* start *

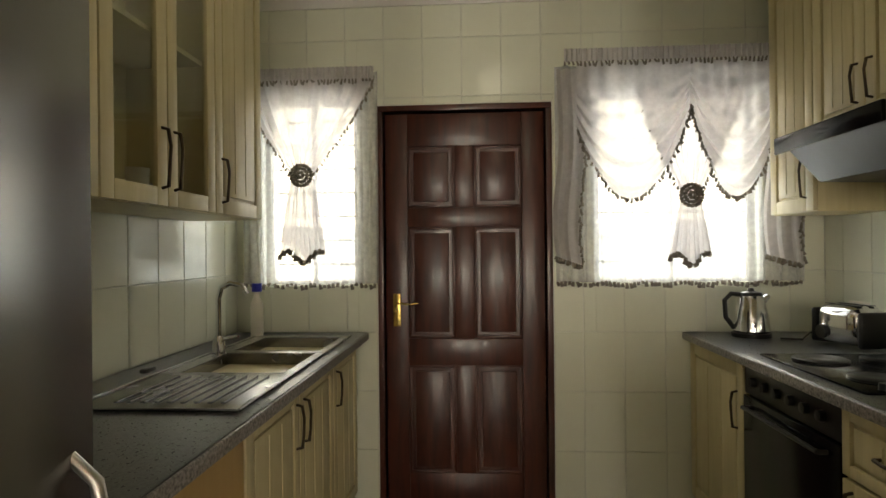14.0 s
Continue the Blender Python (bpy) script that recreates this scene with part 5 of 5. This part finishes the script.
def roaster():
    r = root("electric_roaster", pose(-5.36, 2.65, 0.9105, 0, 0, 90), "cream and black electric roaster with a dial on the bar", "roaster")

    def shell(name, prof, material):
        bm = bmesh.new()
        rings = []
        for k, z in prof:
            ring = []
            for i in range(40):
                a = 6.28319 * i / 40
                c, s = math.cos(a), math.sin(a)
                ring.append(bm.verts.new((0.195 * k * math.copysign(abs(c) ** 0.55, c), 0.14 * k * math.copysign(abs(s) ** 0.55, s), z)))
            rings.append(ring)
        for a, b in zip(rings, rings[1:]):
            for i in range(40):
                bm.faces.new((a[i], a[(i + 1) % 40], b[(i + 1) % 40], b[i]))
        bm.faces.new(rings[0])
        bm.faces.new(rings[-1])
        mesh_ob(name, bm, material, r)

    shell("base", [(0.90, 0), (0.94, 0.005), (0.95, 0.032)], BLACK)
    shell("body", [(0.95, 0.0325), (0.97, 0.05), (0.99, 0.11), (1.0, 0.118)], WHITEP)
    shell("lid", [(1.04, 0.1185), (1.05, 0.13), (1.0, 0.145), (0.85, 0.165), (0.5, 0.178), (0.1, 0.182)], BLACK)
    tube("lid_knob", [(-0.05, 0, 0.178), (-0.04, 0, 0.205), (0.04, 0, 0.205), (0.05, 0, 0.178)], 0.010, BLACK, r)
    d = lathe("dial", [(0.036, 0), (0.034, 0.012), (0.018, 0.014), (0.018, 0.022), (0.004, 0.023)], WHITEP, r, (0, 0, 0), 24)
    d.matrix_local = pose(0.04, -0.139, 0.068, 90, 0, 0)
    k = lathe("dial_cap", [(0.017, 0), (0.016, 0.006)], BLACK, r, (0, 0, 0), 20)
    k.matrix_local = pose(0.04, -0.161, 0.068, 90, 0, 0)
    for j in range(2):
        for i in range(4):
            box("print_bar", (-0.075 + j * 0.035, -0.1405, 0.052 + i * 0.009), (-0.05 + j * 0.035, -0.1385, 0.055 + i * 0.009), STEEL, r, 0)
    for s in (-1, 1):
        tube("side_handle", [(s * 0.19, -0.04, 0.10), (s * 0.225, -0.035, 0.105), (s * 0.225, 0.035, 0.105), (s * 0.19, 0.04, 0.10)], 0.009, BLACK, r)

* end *

WHAT YOU WILL DO: List each line in the listing that contains the string "with".

PROBLEM SOLUTION:
Continue the Blender Python (bpy) script that recreates this scene with part 5 of 5. This part finishes the script.
    r = root("electric_roaster", pose(-5.36, 2.65, 0.9105, 0, 0, 90), "cream and black electric roaster with a dial on the bar", "roaster")